Unless you want to share your bed with your furry friend or possibly waken to a puddle of urine on your kitchen floor, you need to establish the crate as your dog's sleeping place. Dogs naturally like crates because they're snug and secure -- not unlike the dens that canines in the wild occupy. Proper training makes a crate a domestic dog's place of refuge. He may sleep there, and he may retreat there when he wants solitude or security. Crate training is simple if you know the ins and outs.
Set Up the Crate Near You
Dogs, besides being den animals, are pack animals who want to be with their families. Locate the crate in your bedroom at night so your dog has the reassurance of having family members nearby. After your dog is used to the crate and sleeps comfortably in there, you can move the crate to another area if you prefer that your dog not share your bedroom with you.
If you intend for your dog to sleep in the crate at night, you should not crate him during the day as well, unless you're introducing housebreaking. Daytime crating is a temporary measure, suitable only for housebreaking; it's not a long-term solution. Dogs who spend too much time in a crate don't get enough exercise and can become depressed. They might not want to sleep in a crate at night after being stuck in it most of the day.

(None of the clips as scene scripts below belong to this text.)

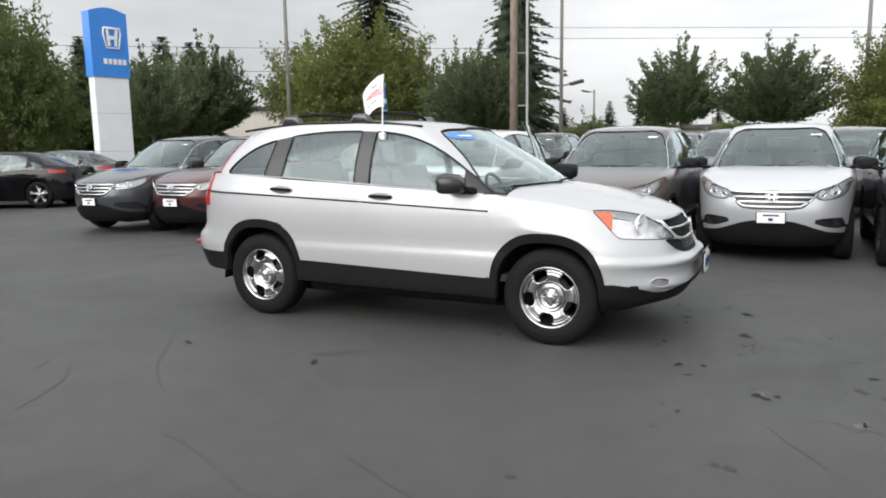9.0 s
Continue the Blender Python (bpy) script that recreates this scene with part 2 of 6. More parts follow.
def tube(points, r, seg=8, r2=None):
    """A tapered tube along a line of points, as a bmesh."""
    bm = bmesh.new()
    pts = [Vector(p) for p in points]
    rings = []
    for i, p in enumerate(pts):
        d = (pts[min(i + 1, len(pts) - 1)] - pts[max(i - 1, 0)]).normalized()
        a = d.orthogonal().normalized() if i == 0 else (rings[-1][1] - d * rings[-1][1].dot(d)).normalized()
        b = d.cross(a)
        rr = r if r2 is None else r + (r2 - r) * i / (len(pts) - 1)
        rings.append(([bm.verts.new(p + (a * math.cos(k * 2 * math.pi / seg) + b * math.sin(k * 2 * math.pi / seg)) * rr) for k in range(seg)], a))
    for (p, _), (q, _) in zip(rings, rings[1:]):
        for k in range(seg):
            bm.faces.new((p[k], p[(k + 1) % seg], q[(k + 1) % seg], q[k]))
    bm.faces.new(rings[0][0][::-1])
    bm.faces.new(rings[-1][0])
    return bm


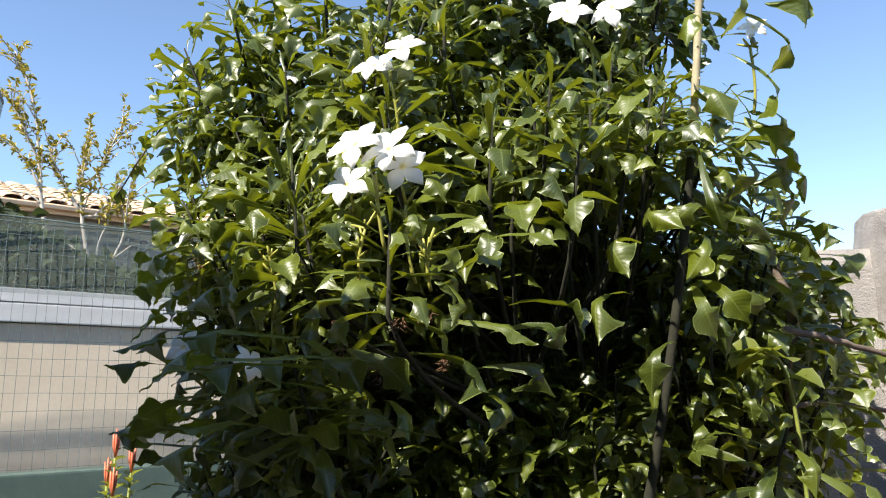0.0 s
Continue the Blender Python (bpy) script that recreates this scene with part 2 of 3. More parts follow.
# ---- plumeria pieces ----
PROFILE = ((0, 0.0028), (0.08, 0.0032), (0.16, 0.0052), (0.28, 0.0086), (0.42, 0.0118), (0.55, 0.0146), (0.65, 0.0168), (0.705, 0.0192), (0.738, 0.0238),
           (0.760, 0.0290), (0.782, 0.0306), (0.812, 0.0278), (0.842, 0.0222), (0.873, 0.0164), (0.905, 0.0110), (0.938, 0.0066), (0.97, 0.0032), (1.0, 0.0004))


def leaf_mesh(rng, bend, head=1.0, cup=0.5, wave=0.0032, length=0.235, strap=1.0):
    """A long strap that widens into a spade-shaped head, folded sharply over at its shoulders and drawn out to a point; bend: degrees by which it turns down."""
    bm = bmesh.new()
    uv = bm.loops.layers.uv.new("UVMap")
    rows, x, z, tilt, last = [], 0.0, 0.0, radians(rng.uniform(2, 14)), 0.0
    phase, sway = rng.uniform(0, 6.3), rng.uniform(-0.04, 0.04)
    lobes = (rng.uniform(-1.1, 1.3), rng.uniform(-1.1, 1.3))
    twist, flick = rng.uniform(-0.9, 0.9), rng.uniform(-2.2, 1.6)
    for u, w in PROFILE:
        step = (u - last) * length
        share = 0.40 if u < 0.69 else 5.4 if u < 0.81 else 0.35 if u < 0.92 else flick
        tilt -= radians(bend) * (u - last) * share
        x += math.cos(tilt) * step
        z += math.sin(tilt) * step
        last = u
        h = w * (head if u > 0.73 else strap * (0.5 + 0.5 * head))
        nx, nz = -math.sin(tilt), math.cos(tilt)
        turn = twist * max(0.0, u - 0.3)
        row = []
        for v in (-1.0, -0.82, -0.45, 0.0, 0.45, 0.82, 1.0):
            drop = cup * h * abs(v) ** 1.2 * (1.0 if u > 0.72 else 0.35) * rng.uniform(0.92, 1.08)
            if 0.73 < u < 0.89 and abs(v) > 0.7:
                drop += lobes[v > 0] * h * (abs(v) - 0.6) / 0.4
            ripple = wave * abs(v) ** 3 * math.sin(u * 55 + phase + (1.5 if v > 0 else 0)) * (1.0 if u > 0.15 else 0.2)
            lift, wide = ripple - drop + h * v * math.sin(turn), h * v * math.cos(turn)
            row.append(((x + nx * lift, wide + sway * u * u, z + nz * lift), u, (v + 1) / 2))
        rows.append(row)
    vs = [[bm.verts.new(p) for p, _, _ in row] for row in rows]
    for k in range(len(rows) - 1):
        for j in range(6):
            f = bm.faces.new((vs[k][j], vs[k + 1][j], vs[k + 1][j + 1], vs[k][j + 1]))
            for loop, (a, b) in zip(f.loops, ((k, j), (k + 1, j), (k + 1, j + 1), (k, j + 1))):
                loop[uv].uv = rows[a][b][1:]
    return mesh_of("leaf", bm, LEAF)


lr = random.Random(4)
YOUNG = [leaf_mesh(lr, lr.uniform(15, 60), 0.62, lr.uniform(-0.6, 0.6)) for _ in range(6)]
GROWN = [leaf_mesh(lr, lr.uniform(40, 110), lr.uniform(0.85, 1.08), lr.uniform(-0.3, 1.6)) for _ in range(16)]
OLD = [leaf_mesh(lr, lr.uniform(50, 125), lr.uniform(0.9, 1.15), lr.uniform(-0.3, 1.6)) for _ in range(16)]
LONG = [leaf_mesh(lr, lr.uniform(70, 125), lr.uniform(0.95, 1.2), lr.uniform(-0.2, 1.2), strap=0.62) for _ in range(12)]
STRAIGHT = [leaf_mesh(lr, lr.uniform(12, 55), lr.uniform(0.95, 1.15), lr.uniform(0.1, 0.9), strap=0.75) for _ in range(8)]

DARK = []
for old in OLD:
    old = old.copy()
    old.materials[0] = DARK_LEAF
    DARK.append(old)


def leaf_pose(at, out, up, size, roll):
    out = Vector(out).normalized()
    up = Vector(up)
    side = up.cross(out)
    side = side.normalized() if side.length > 0.05 else out.orthogonal().normalized()
    up = out.cross(side)
    m = Matrix((out, side, up)).transposed().to_4x4()
    return Matrix.Translation(at) @ m @ Matrix.Rotation(roll, 4, "X") @ Matrix.Diagonal((size, size, size, 1))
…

Associate the Crate With Positivity
When you introduce a crate to your dog, get her to go in by giving a treat as she nears the crate, then give another when she enters the crate. This lets her associate the crate with something positive. Placing a favorite toy in the crate is also a good idea. You could try clothing with your scent, a towel, or a doggie bed. Never pick up your dog and put her in the crate or push her into it -- she'll then associate the crate with negativity.
Minimize Overnight Accidents
It's no fun for you or your dog when an accident happens in the crate. Minimize overnight crate accidents by withholding water for three hours before the final nighttime potty trip outdoors, which should be right before you crate the dog for bed. The first thing in the morning, bring your dog outside. Puppies under 6 months cannot make it through the night without relieving themselves. They can last only about three or four hours, according to The Humane Society of the United States. When you hear a distressed cry from a puppy who needs to go outside, get up to let him out.
If your dog doesn't get enough exercise during the day, he might not want to go into the crate. But a tired dog, and one who isn't hungry, is more likely to go into the crate and sleep. Once you have a routine set up with your dog that includes regular mealtimes and daily exercise, he should adjust to the crate and be ready for sleep when it's bedtime. Make sure your dog gets adequate breed-specific exercise throughout the day. A run or vigorous game of fetch before dark can only help tucker the dog out for a long night's sleep.
Don't Respond to Every Whine
Some dogs whine or make noises after you put them in the crate. Unless your dog sounds as if she's in distress, let her whine. When you react every time the dog sounds, you'll reinforce the behavior -- you'll tell your dog that you'll respond if she beckons. Even worse is to come to the crate when you hear whining and yell at your dog or hit the crate to quiet her. That only scares your dog and causes her to dislike the crate. When you steadfastly ignore the whining, your dog should settle down.